Divine Favour and Mercy

“Many times did he deliver them. But they provoked him with their counsel: and they were brought low by their iniquities. And he saw when they were in tribulation: and he heard their prayer. And he was mindful of his covenant: and repented according to the multitude of his mercies. And he gave them unto mercies, in the sight of all those that had made them captives. Save us, O Lord, our God: and gather us from among nations: That we may give thanks to thy holy name, and may glory in thy praise. Blessed be the Lord the God of Israel, from everlasting to everlasting: and let all the people say: So be it, so be it.” (Psalm 105:43-48, Douay-Rheims)

In our faith, God’s favour is associated with His mercy and grace. These verses reflect the fact that God’s mercy is a central aspect of His nature.

It is our belief that God is infinitely loving and compassionate, always ready to extend His grace to those who seek Him with sincere hearts. When someone prays this Psalm, they are acknowledging their need for God’s mercy and expressing trust in His willingness to help and bless them.

“And he was mindful of his covenant: and repented according to the multitude of his mercies.” (verse 45)

This verse helps us see the covenant relationship between God and His people. In the Old Testament, God established covenants with figures like Abraham, Moses, and David, promising His protection, guidance, and blessings in exchange for obedience and fidelity. As Catholics we see ourselves as part of this ongoing covenant relationship with God through our Lord Jesus Christ. Praying for God to favour His people is a way of reaffirming that covenant and asking for God’s continued care and presence.
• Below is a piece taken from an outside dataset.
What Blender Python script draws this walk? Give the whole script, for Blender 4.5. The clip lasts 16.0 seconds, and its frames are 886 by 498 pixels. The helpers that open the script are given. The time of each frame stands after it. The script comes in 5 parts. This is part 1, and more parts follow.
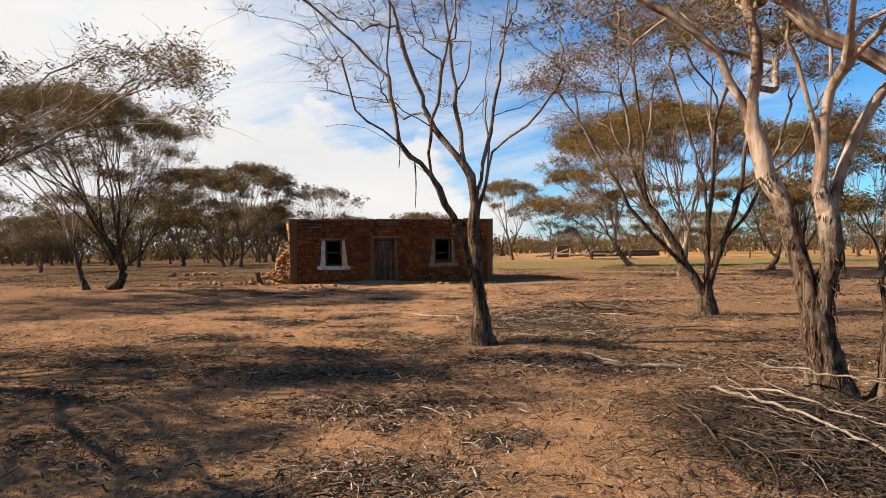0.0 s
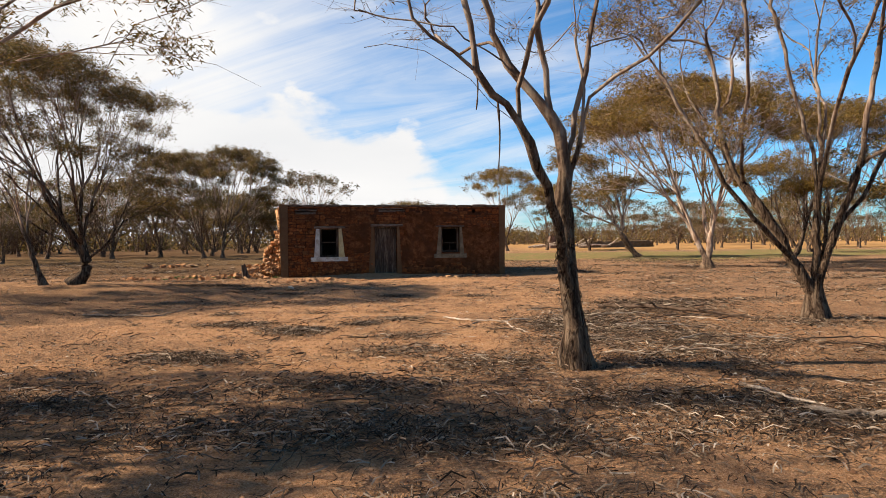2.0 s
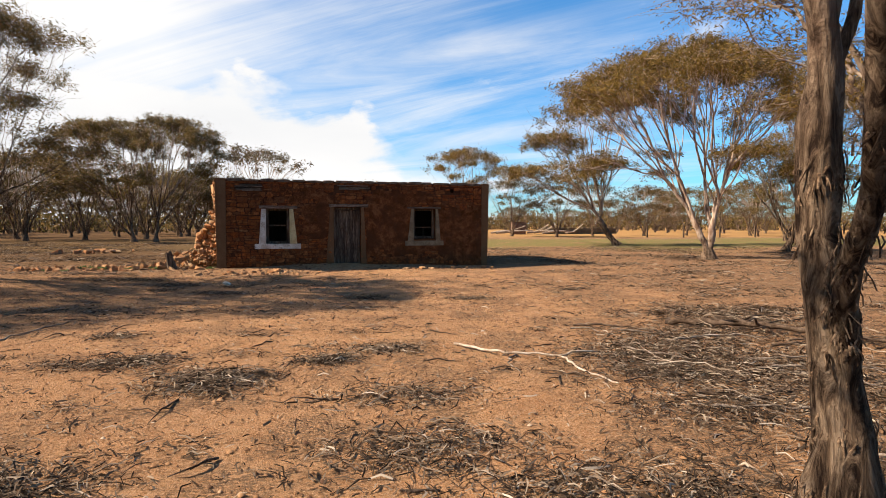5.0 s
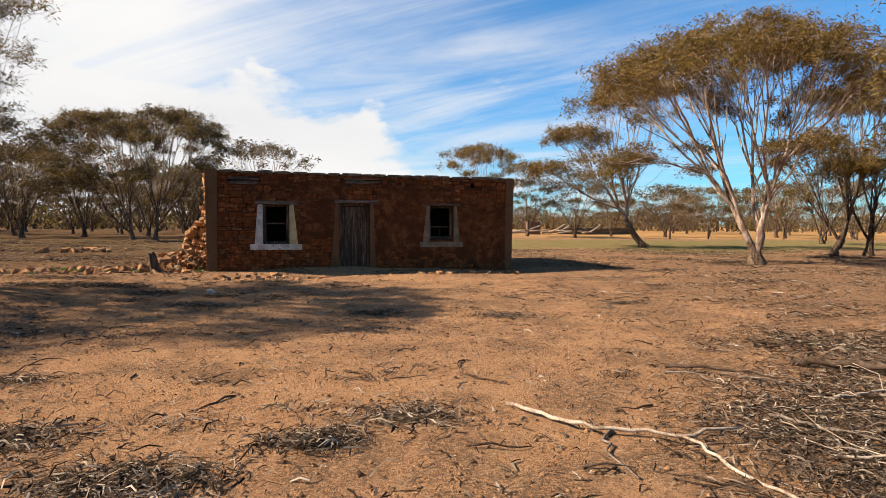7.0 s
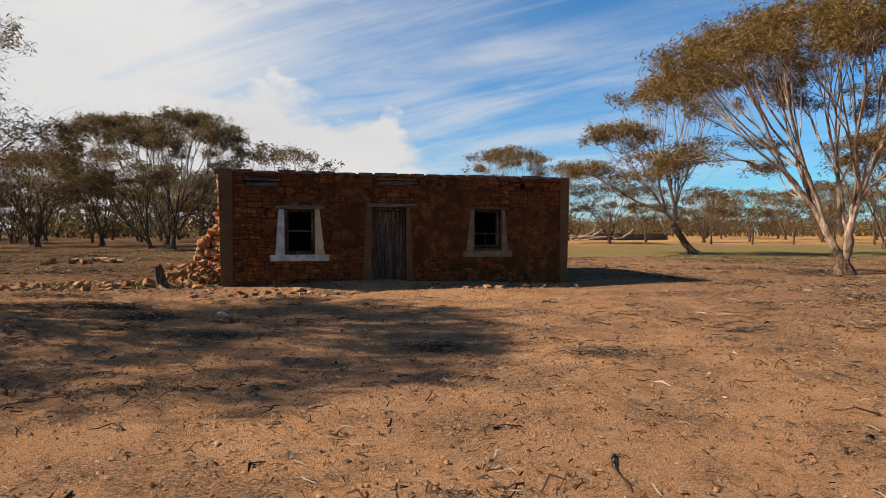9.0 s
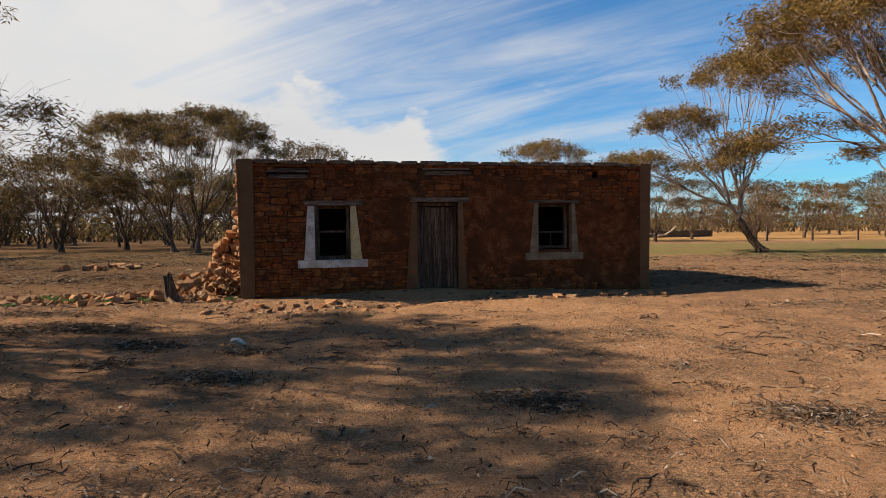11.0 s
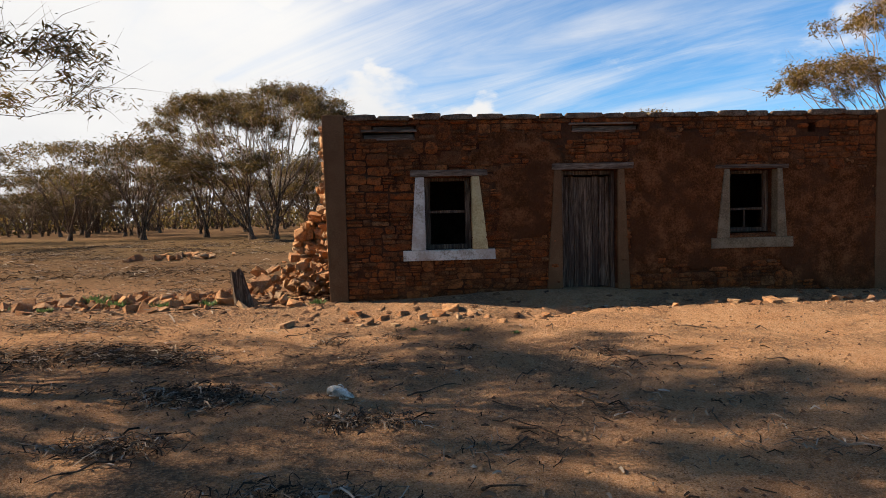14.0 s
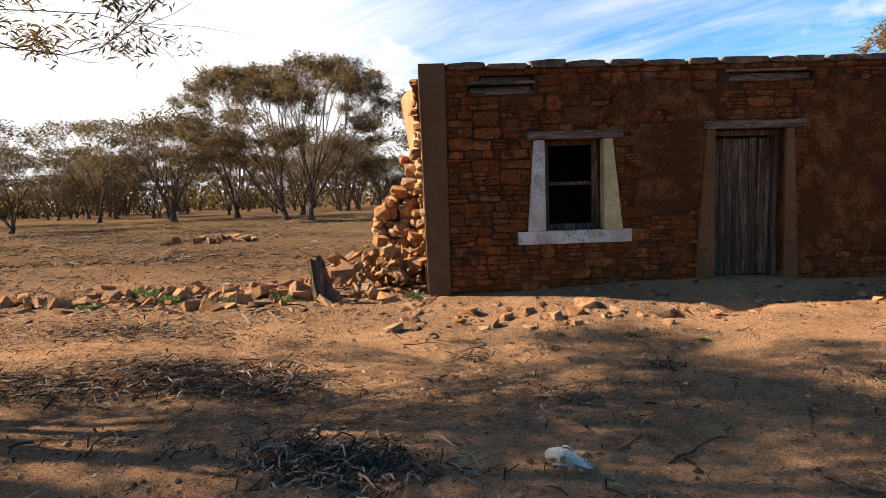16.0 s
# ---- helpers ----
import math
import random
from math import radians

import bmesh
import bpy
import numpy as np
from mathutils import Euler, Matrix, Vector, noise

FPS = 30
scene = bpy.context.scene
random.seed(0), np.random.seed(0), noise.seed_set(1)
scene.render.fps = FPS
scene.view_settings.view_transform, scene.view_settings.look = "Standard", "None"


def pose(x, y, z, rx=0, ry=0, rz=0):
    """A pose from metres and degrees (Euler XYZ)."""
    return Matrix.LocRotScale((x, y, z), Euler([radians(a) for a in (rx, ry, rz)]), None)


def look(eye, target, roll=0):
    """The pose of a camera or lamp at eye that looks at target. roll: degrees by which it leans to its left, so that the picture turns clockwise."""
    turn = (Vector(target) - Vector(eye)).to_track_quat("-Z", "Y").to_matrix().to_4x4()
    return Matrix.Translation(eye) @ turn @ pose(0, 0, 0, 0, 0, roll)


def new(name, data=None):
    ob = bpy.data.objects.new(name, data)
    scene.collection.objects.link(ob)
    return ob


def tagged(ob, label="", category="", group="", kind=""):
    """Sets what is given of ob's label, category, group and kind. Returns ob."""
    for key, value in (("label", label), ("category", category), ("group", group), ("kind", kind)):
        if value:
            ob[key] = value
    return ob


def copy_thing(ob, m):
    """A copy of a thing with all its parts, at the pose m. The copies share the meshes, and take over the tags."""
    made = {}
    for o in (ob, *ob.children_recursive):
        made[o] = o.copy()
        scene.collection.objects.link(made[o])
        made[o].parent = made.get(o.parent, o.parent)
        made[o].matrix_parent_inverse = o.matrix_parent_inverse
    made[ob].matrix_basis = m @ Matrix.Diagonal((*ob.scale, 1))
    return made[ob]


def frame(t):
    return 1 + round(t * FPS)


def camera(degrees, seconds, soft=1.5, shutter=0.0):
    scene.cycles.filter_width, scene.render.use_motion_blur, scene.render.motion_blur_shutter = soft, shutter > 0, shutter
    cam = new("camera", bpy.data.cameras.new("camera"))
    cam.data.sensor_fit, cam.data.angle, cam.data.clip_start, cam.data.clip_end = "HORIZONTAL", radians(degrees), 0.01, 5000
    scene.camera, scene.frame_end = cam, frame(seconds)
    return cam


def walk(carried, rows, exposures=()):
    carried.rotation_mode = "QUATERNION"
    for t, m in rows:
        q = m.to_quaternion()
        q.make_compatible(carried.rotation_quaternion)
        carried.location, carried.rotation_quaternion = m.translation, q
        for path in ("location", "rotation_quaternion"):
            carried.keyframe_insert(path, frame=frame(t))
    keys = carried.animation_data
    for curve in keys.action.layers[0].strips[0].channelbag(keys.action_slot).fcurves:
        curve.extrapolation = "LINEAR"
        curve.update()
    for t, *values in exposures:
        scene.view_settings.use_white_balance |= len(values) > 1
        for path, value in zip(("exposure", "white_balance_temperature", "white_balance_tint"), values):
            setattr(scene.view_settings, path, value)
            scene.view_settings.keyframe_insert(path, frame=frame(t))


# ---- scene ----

We are taught to approach God with a sense of humility, recognising our own limitations and acknowledging God’s sovereignty. By asking God to remember and favour His people, we are acknowledging our reliance on His wisdom and power.

In times of difficulty, uncertainty, or distress, we may turn to this Psalm as an expression of hope and trust in God’s providence. By asking God to remember us and others, and extend His favour, we are expressing confidence that God’s loving care will guide us through challenges and lead us toward a deeper relationship with Him.